Set problem
Filter the records for lines holding the string "More".

Exercise inputs
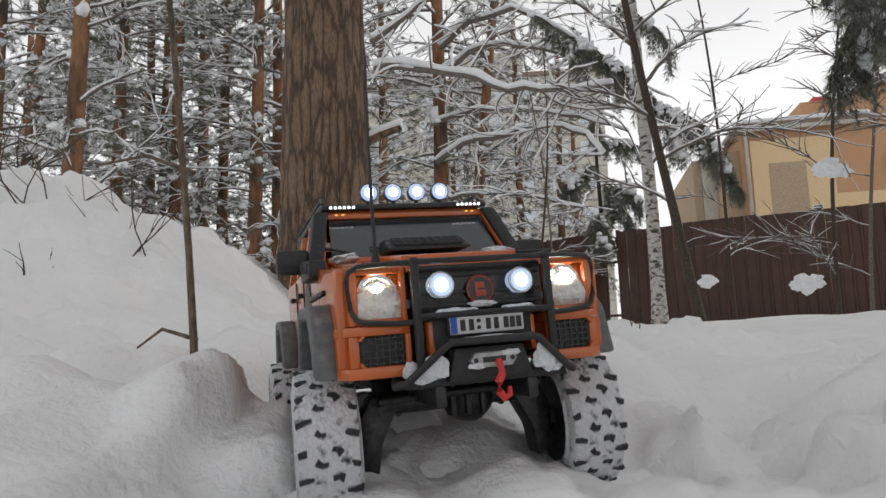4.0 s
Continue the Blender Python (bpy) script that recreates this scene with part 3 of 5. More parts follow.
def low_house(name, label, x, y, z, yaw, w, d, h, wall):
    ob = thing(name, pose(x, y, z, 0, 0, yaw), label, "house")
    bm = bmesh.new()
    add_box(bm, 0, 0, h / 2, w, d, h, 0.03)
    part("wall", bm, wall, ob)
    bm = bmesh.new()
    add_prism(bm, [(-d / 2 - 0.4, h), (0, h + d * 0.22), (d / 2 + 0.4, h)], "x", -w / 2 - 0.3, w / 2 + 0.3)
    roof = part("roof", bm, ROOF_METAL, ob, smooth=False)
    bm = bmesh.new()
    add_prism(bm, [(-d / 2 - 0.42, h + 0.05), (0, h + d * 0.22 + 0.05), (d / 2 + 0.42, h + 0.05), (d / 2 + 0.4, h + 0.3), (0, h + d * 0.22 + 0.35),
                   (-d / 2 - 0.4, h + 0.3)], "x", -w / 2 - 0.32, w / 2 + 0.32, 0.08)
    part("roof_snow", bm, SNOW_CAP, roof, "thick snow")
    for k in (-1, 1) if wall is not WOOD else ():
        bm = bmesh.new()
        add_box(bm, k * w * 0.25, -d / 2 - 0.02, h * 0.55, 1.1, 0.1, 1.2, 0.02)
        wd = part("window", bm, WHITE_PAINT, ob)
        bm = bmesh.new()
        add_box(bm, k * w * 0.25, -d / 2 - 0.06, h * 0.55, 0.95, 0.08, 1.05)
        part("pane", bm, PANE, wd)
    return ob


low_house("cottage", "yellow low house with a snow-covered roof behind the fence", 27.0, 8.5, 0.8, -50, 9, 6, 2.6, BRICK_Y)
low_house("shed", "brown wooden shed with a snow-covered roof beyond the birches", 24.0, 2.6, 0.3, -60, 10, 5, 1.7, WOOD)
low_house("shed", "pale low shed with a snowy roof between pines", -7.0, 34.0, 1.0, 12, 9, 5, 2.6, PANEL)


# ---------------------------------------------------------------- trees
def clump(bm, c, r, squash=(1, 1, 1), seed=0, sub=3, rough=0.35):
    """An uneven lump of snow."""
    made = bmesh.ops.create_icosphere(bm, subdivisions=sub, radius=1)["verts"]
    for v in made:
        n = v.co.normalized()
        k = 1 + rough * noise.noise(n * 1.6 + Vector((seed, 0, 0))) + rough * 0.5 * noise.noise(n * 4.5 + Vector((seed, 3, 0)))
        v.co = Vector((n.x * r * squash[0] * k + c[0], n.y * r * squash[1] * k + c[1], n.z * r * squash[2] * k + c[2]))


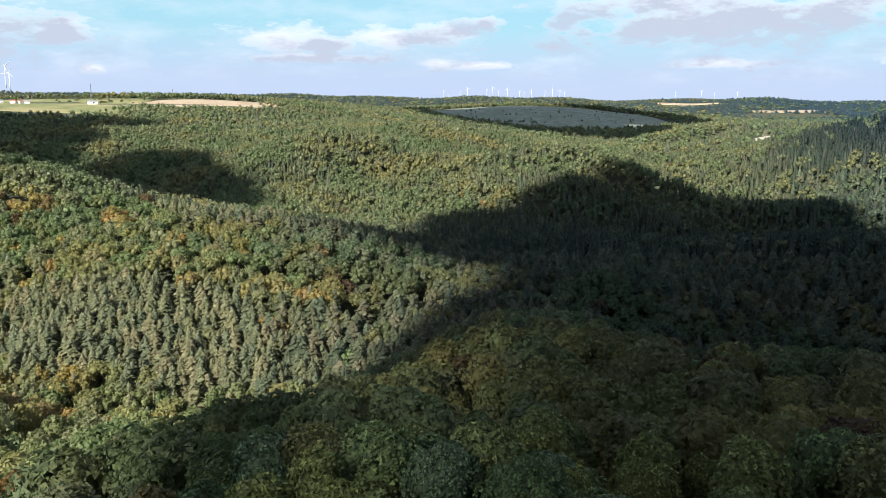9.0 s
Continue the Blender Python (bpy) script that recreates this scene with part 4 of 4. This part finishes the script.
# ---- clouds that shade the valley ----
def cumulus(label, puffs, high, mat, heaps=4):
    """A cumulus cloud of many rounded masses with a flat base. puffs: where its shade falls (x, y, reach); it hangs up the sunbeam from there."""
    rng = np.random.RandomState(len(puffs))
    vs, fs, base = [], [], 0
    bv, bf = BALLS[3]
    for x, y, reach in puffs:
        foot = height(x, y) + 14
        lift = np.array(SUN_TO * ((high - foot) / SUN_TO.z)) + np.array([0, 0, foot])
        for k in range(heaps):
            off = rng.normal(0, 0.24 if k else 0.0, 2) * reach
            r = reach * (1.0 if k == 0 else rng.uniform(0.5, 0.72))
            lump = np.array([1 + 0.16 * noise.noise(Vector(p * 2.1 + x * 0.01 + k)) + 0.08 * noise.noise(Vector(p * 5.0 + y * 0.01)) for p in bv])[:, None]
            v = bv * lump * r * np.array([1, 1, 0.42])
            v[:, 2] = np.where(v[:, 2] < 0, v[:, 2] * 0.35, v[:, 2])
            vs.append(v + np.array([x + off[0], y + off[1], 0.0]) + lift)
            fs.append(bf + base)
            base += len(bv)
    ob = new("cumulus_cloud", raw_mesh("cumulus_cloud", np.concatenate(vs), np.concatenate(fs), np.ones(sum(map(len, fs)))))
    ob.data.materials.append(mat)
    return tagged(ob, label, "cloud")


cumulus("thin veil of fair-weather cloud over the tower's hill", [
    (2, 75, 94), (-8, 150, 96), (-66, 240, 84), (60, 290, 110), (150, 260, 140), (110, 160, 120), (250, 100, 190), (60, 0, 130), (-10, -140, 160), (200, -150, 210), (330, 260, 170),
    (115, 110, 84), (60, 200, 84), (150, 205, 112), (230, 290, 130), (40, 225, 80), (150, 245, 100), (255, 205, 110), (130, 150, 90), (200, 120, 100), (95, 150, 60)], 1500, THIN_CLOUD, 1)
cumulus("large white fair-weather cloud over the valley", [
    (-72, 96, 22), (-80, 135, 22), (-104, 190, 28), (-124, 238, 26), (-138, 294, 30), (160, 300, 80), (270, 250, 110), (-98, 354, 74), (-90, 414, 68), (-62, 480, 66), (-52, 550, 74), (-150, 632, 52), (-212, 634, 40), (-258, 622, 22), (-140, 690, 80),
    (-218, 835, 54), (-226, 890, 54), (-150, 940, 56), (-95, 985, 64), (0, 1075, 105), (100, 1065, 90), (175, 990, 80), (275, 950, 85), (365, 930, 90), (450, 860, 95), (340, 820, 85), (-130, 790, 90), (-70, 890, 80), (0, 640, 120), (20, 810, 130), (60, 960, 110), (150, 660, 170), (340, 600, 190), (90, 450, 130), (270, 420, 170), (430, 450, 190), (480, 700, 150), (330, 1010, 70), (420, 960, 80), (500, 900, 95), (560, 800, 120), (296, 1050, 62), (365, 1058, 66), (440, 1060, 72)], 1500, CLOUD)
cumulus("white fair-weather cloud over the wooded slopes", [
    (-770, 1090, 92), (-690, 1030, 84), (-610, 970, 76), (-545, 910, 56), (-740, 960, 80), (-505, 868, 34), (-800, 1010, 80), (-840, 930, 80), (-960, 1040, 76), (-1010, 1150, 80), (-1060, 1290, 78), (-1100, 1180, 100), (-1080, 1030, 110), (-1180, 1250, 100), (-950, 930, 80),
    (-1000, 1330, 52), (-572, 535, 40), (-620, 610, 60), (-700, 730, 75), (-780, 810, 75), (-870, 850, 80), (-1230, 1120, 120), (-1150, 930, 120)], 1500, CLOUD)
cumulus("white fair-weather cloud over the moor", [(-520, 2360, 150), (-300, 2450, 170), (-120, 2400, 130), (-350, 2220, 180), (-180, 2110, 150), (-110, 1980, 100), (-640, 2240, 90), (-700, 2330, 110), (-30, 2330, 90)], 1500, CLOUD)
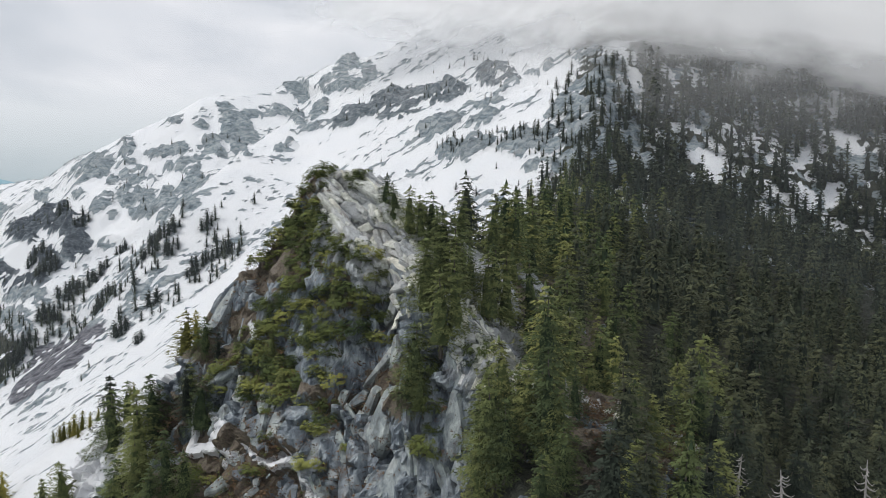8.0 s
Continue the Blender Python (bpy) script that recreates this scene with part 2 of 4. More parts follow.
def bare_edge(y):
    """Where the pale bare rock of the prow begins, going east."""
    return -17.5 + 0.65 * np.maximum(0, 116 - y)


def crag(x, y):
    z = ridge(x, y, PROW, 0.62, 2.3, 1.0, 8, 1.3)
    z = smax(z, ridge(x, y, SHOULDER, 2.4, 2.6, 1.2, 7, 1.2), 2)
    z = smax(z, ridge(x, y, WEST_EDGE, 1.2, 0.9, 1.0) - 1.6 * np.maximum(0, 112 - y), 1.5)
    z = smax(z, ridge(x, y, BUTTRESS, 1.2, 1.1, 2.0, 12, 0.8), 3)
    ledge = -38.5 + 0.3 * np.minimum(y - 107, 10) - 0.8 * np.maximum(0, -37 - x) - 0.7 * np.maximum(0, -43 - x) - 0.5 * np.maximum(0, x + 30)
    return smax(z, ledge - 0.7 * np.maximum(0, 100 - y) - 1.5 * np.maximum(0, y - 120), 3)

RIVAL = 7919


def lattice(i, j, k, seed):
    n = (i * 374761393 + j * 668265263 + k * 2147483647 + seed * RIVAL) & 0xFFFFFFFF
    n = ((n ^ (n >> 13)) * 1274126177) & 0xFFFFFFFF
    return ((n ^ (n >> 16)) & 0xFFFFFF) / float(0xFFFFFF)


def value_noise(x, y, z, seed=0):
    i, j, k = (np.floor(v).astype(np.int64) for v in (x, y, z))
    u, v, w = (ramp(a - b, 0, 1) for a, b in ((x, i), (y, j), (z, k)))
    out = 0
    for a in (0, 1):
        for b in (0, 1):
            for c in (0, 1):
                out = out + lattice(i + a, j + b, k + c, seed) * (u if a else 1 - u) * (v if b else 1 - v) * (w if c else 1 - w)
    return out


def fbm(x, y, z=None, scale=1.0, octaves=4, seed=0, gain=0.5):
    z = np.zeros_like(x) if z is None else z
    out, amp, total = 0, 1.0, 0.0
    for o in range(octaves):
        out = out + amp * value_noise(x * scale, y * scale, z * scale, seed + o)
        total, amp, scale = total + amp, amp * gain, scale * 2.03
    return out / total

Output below
Continue the Blender Python (bpy) script that recreates this scene with part 3 of 5. More parts follow.
Continue the Blender Python (bpy) script that recreates this scene with part 2 of 4. More parts follow.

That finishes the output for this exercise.